Dès lors, c’est une sorte d’engrenage du malheur qui se met en branle. Toutes les perspectives d’amélioration envisagées par Ricky s’effondrent les unes après les autres. Le travail de chauffeur livreur se révèle des plus précaires et des plus harassants. C’est comme si on y était à la merci d’une machine dictant ses ordres. Il y a bien un contremaitre, mais lui-même n’est qu’un rouage d’un système qui le dépasse : il en est lui-même une victime tout en se croyant tenu de se conduire comme un bourreau envers les employés. Du coup, du fait de conditions de travail astreignantes, Ricky n’a presque plus de temps à consacrer à sa famille. De son objectif initial, qui était d’apporter du mieux-être à ses proches, il ne reste rien. Pire encore, puisque Abby, obligée de faire ses déplacements en transports en commun, se fatigue, elle aussi, beaucoup plus qu’avant. Quant aux deux enfants, livrés à eux-mêmes, c’est peu de dire qu’ils ne vont pas bien. Seb, en particulier, déserte de plus en plus l’école, préférant se livrer à sa passion pour les tags. Un couple, qui ne songeait qu’à assurer sa subsistance et celle de ses enfants, s’est engagé dans un processus qui les broie.
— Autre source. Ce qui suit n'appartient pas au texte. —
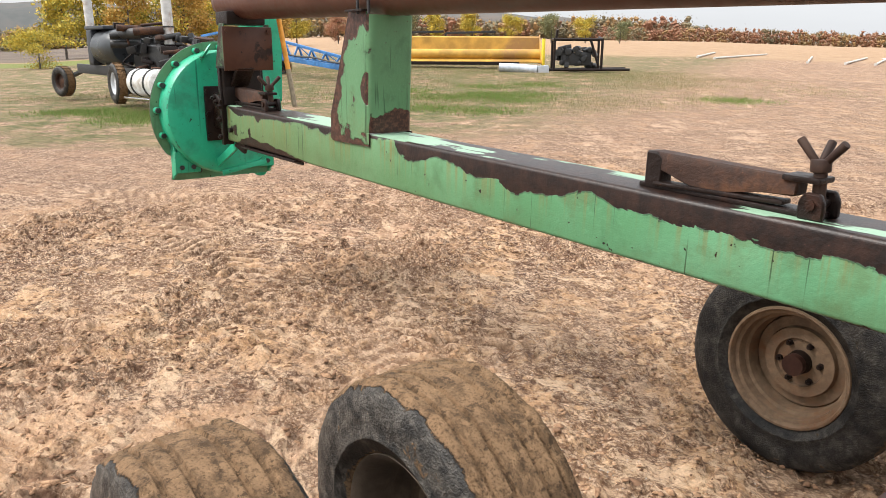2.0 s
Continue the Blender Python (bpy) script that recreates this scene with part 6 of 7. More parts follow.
bm_lathe(bm, [(0.0, -0.7), (0.42, -0.7), (0.47, -0.64), (0.47, 0.64), (0.42, 0.7), (0.0, 0.7)], seg=32, axis="X")
part("black_tank", bm, plain("black_tank_paint", (0.035, 0.04, 0.045), 0.3, 0, 0.3, 4), truck, "black drum tank", m=pose(-0.85, -0.25, 1.38))
bm = bmesh.new()
bm_box(bm, (0.34, 1.2, 0.95), pose(-1.85, 0, 1.38), 0.06)
bm_box(bm, (1.3, 1.15, 0.10), pose(-1.5, 0, 1.90), 0.03)
part("hood_box", bm, plain("dark_blue_grey_paint", (0.030, 0.034, 0.042), 0.4, 0, 0.3, 4), truck)
for x, y, h, r in ((-2.0, -0.45, 1.2, 0.115), (1.95, -0.1, 1.75, 0.125)):
    bm = bmesh.new()
    bm_rod(bm, (x, y, 1.45), (x - 0.06, y, 1.45 + h), r, seg=20)
    bm_rod(bm, (x - 0.06, y, 1.45 + h), (x - 0.06, y, 1.45 + h + 0.3), r * 0.6, seg=16)
    st = part("exhaust_pipe", bm, plain("pale_grey_stack", (0.56, 0.56, 0.55), 0.45, 0.2, 0.2, 6, 0.2, dirt=(0.33, 0.22, 0.15)), truck, "pale grey exhaust stack")
    bm = bmesh.new()
    bm_lathe(bm, [(r + 0.006, 1.85), (r + 0.012, 1.87), (r + 0.006, 1.89)], m=pose(x - 0.02, y, 0, 0, -90, 0), seg=20, axis="X")
    part("stack_clamp", bm, BLACK_IRON, st)
bm = bmesh.new()
bm_box(bm, (2.0, 0.62, 0.62), pose(1.15, 0.05, 1.12, 0, 4, 0), 0.06)
part("engine_block", bm, BLACK_IRON, truck, "oily black engine block")
rng = random.Random(21)
for k in range(150):
    bm = bmesh.new()
    x, y, z = rng.uniform(-0.2, 4.6), rng.uniform(-0.62, 0.50), rng.uniform(0.55, 1.95)
    z = max(0.35, min(z, 2.0 - 0.26 * max(0, x - 0.6) - 0.5 * max(0, x - 2.6)))
    kind = k % 4
    if kind == 0:
        bm_rod(bm, (x, y - 0.3, z), (x + rng.uniform(-0.3, 0.5), y + 0.3, z + rng.uniform(-0.1, 0.1)), rng.uniform(0.03, 0.11), seg=14, bevel=0.01)
    elif kind == 1:
        bm_hose(bm, [(x, y, z), (x + rng.uniform(-0.3, 0.3), y + rng.uniform(-0.3, 0.3), z + rng.uniform(-0.3, 0.2)), (x + rng.uniform(-0.6, 0.6), y + rng.uniform(-0.4, 0.4), z - rng.uniform(0, 0.4))], rng.uniform(0.015, 0.035), 8, 5)
    else:
        bm_box(bm, (rng.uniform(0.08, 0.4), rng.uniform(0.08, 0.35), rng.uniform(0.06, 0.25)), pose(x, y, z, rng.uniform(-15, 15), rng.uniform(-15, 15), rng.uniform(0, 180)), 0.02)
    part("engine_part", bm, rng.choice([BLACK_IRON, BLACK_IRON, BLACK_IRON, RUST_DARK, RUST_WARM]), truck)
bm = bmesh.new()
bm_rod(bm, (0.3, -0.55, 1.72), (1.3, -0.45, 1.72), 0.13, seg=18, bevel=0.02)
part("air_cleaner", bm, BLACK_IRON, truck)
bm = bmesh.new()
bm_bar(bm, (3.9, -0.35, 1.10), (4.5, -0.45, 0.15), 0.16, 0.12, 0.02)
bm_box(bm, (0.35, 0.8, 0.55), pose(4.05, 0, 0.60), 0.05)
bm_rod(bm, (3.9, -0.55, 0.42), (4.35, -0.6, 0.36), 0.13, seg=16, bevel=0.02)
part("tail_gear", bm, BLACK_IRON, truck)
bm = bmesh.new()
bm_box(bm, (0.04, 0.05, 0.34), pose(4.35, -0.42, 0.95), 0.01)
part("red_marker", bm, RED_PAINT, truck)
bm = bmesh.new()
bm_bar(bm, (-3.2, -0.3, 0.75), (-4.3, -0.6, 0.40), 0.14, 0.10, 0.02)
part("drawbar", bm, BLACK_IRON, truck)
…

On dira peut-être qu’il n’y rien de très nouveau, que c’est du pur Ken Loach et c’est vrai. Mais on peut aussi et surtout être reconnaissant à ce dernier. Parmi tous les cinéastes d’aujourd’hui, il reste l’un de ceux qui met le mieux en évidence les faillites de la machine capitaliste qui ne s’encombre pas de sentiments lorsqu’elle écrase ceux qu’elle utilise à ses fins de rentabilité. Et peut-être aussi que, grâce à Ken Loach, nous ne regarderons plus du même œil le livreur nous apportant à domicile le produit que nous avons commandé sur internet !  

8/10

 

                                                                                     Luc Schweitzer, ss.cc.